### What this task involves
Return the whole listing, line for line, without the pictures in it.

### Data shown
**********
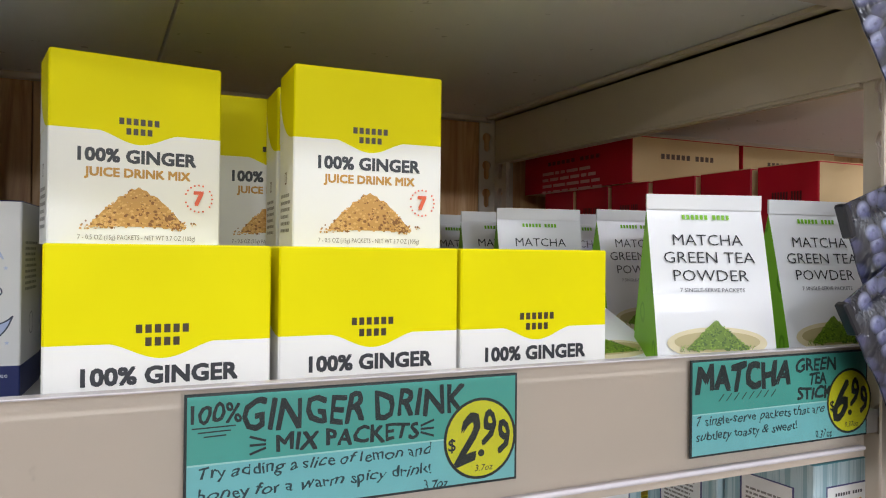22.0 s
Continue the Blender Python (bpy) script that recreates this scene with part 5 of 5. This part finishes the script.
s = sign("teal hand-lettered card for chai tea concentrate, 2.49", 0.0530, 0.2145, 1.4105, 0.0545, [("CHAI TEA", -0.15, 0.785, 0.27, 0.62, 0.02), ("CONCENTRATE", -0.04, 0.535, 0.12, 0.39, 0.02)],
         [("Full of warm, fragrant spices & nose-", -0.14, 0.355, 0.10, 0.67), ("tingling ginger; perfect morning perk", -0.15, 0.23, 0.10, 0.65), ("to start the day!", -0.28, 0.10, 0.10, 0.36), ("16oz", 0.19, 0.10, 0.08, 0.08)], ("2", "4", "9"), 0.34)
for cx, cz, rr, way in ((0.245, 0.84, 0.0052, 1), (0.205, 0.64, 0.0042, -1), (0.27, 0.68, 0.0034, 1), (-0.485, 0.68, 0.0036, -1)):
    s[1].line("ornament", [(cx * s[2] + rr * (1 - q / 22) * math.cos(way * q * 0.55), cz * s[3] + rr * (1 - q / 22) * math.sin(way * q * 0.55)) for q in range(20)], 0.0006, MARK)
for i in range(3):
    for sx in (-0.30, 0.20):
        s[1].disc("ornament", s[2] * (sx + i * 0.025), s[3] * 0.53, 0.0009, MARK, 8)
finish(s)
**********
### The completed task
22.0 s
Continue the Blender Python (bpy) script that recreates this scene with part 5 of 5. This part finishes the script.
s = sign("teal hand-lettered card for chai tea concentrate, 2.49", 0.0530, 0.2145, 1.4105, 0.0545, [("CHAI TEA", -0.15, 0.785, 0.27, 0.62, 0.02), ("CONCENTRATE", -0.04, 0.535, 0.12, 0.39, 0.02)],
         [("Full of warm, fragrant spices & nose-", -0.14, 0.355, 0.10, 0.67), ("tingling ginger; perfect morning perk", -0.15, 0.23, 0.10, 0.65), ("to start the day!", -0.28, 0.10, 0.10, 0.36), ("16oz", 0.19, 0.10, 0.08, 0.08)], ("2", "4", "9"), 0.34)
for cx, cz, rr, way in ((0.245, 0.84, 0.0052, 1), (0.205, 0.64, 0.0042, -1), (0.27, 0.68, 0.0034, 1), (-0.485, 0.68, 0.0036, -1)):
    s[1].line("ornament", [(cx * s[2] + rr * (1 - q / 22) * math.cos(way * q * 0.55), cz * s[3] + rr * (1 - q / 22) * math.sin(way * q * 0.55)) for q in range(20)], 0.0006, MARK)
for i in range(3):
    for sx in (-0.30, 0.20):
        s[1].disc("ornament", s[2] * (sx + i * 0.025), s[3] * 0.53, 0.0009, MARK, 8)
finish(s)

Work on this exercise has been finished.